## [MATERIAL]

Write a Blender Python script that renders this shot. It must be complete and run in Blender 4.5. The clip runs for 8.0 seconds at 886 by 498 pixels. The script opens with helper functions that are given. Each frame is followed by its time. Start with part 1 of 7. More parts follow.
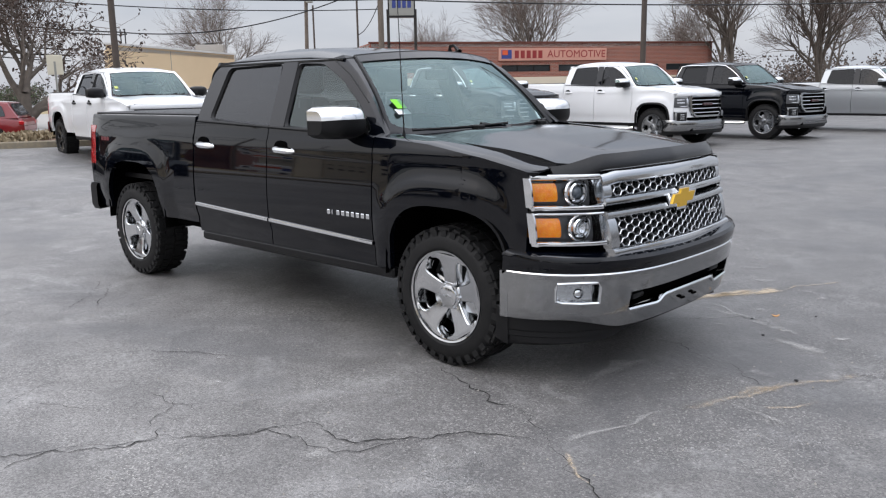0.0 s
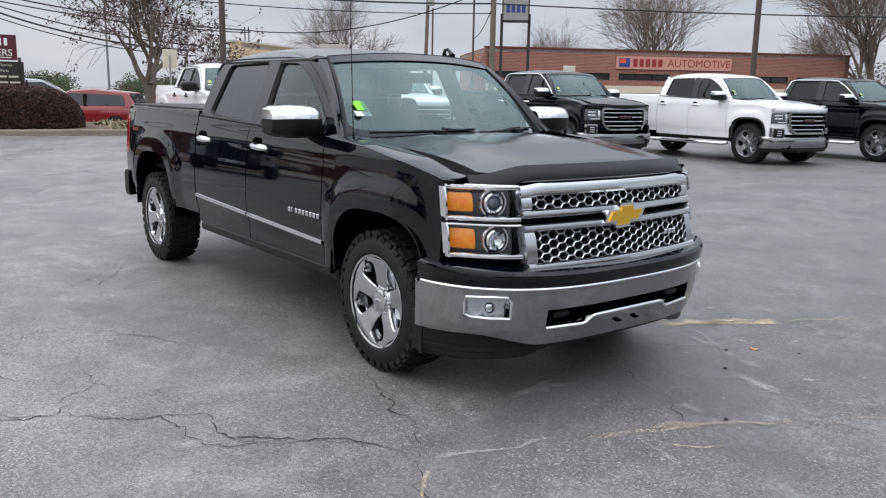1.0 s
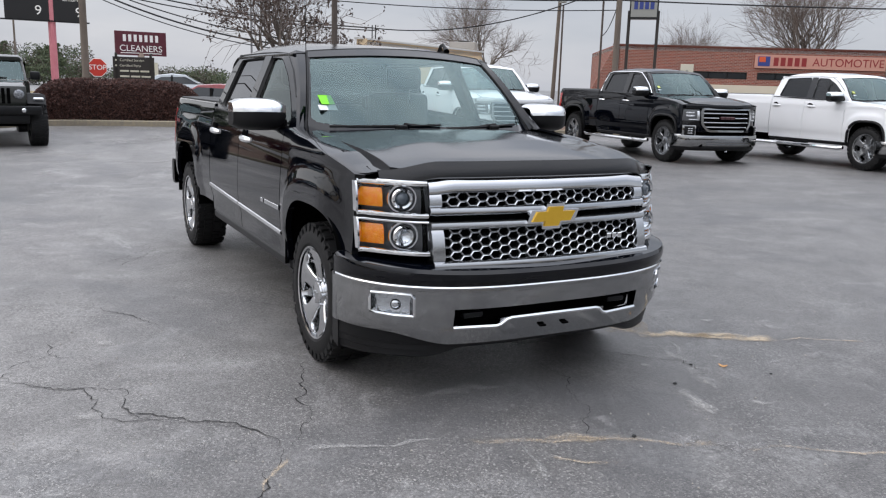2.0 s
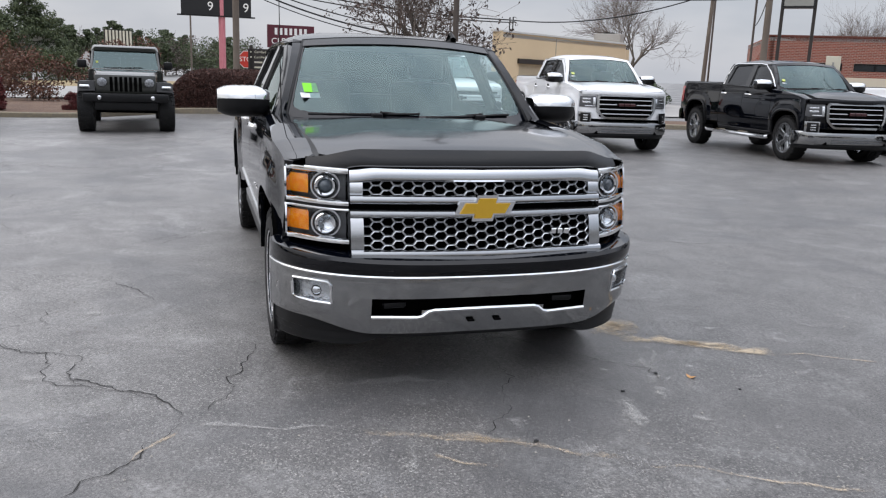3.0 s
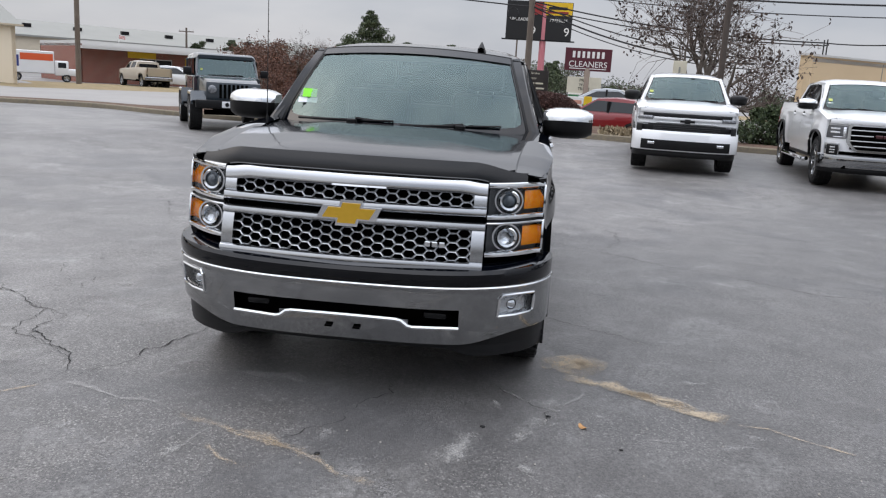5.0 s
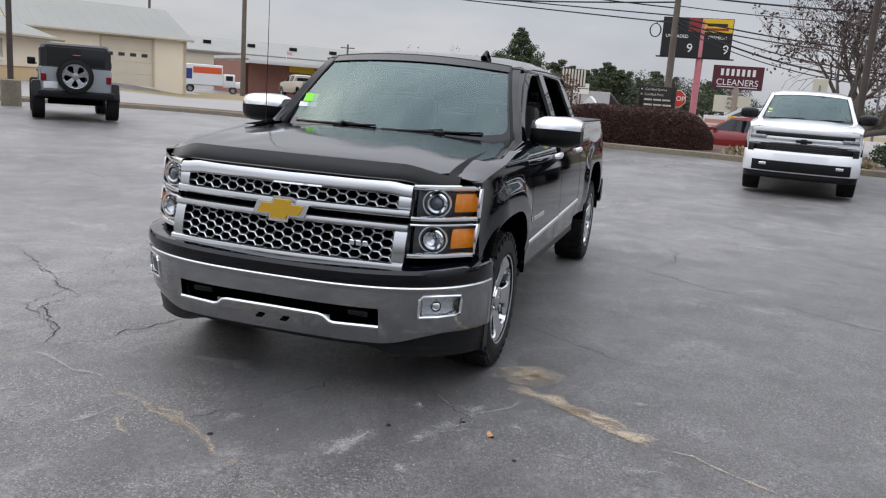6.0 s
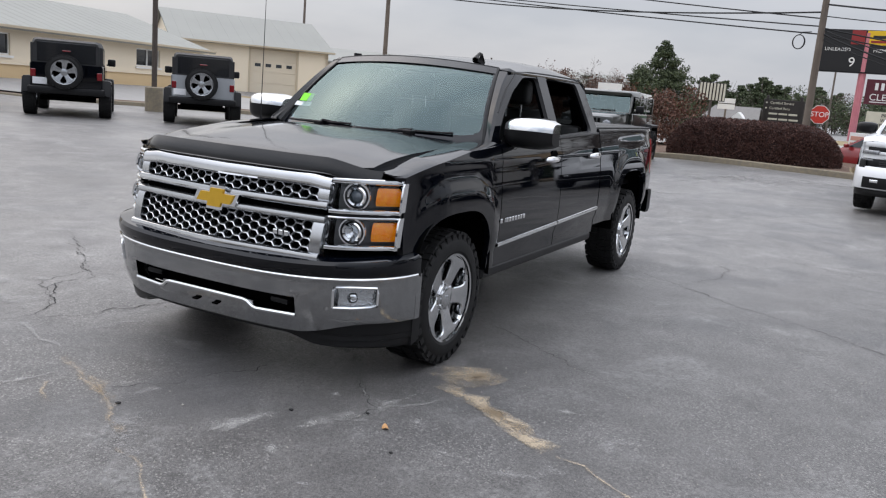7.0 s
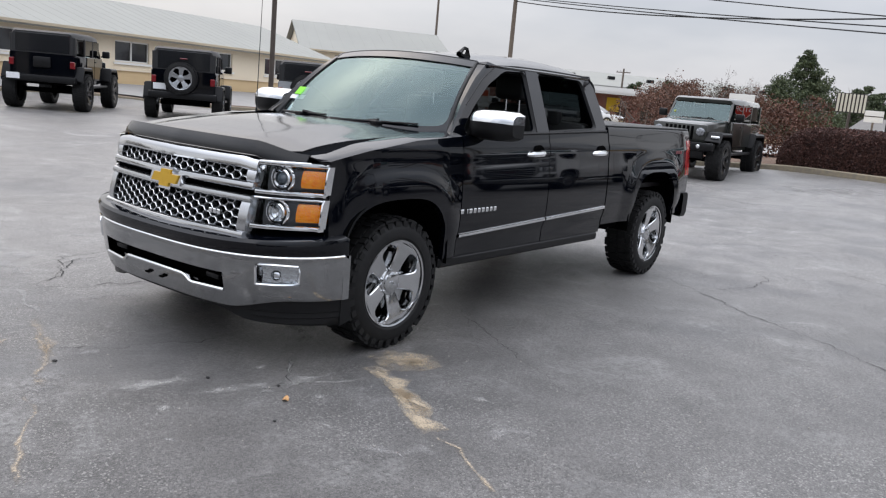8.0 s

## [PROBLEM TO WORK ON]
All of the material above needs to be restated exactly, with no pictures.

## [THE RESULT]
Write a Blender Python script that renders this shot. It must be complete and run in Blender 4.5. The clip runs for 8.0 seconds at 886 by 498 pixels. The script opens with helper functions that are given. Each frame is followed by its time. Start with part 1 of 7. More parts follow.
0.0 s
1.0 s
2.0 s
3.0 s
5.0 s
6.0 s
7.0 s
8.0 s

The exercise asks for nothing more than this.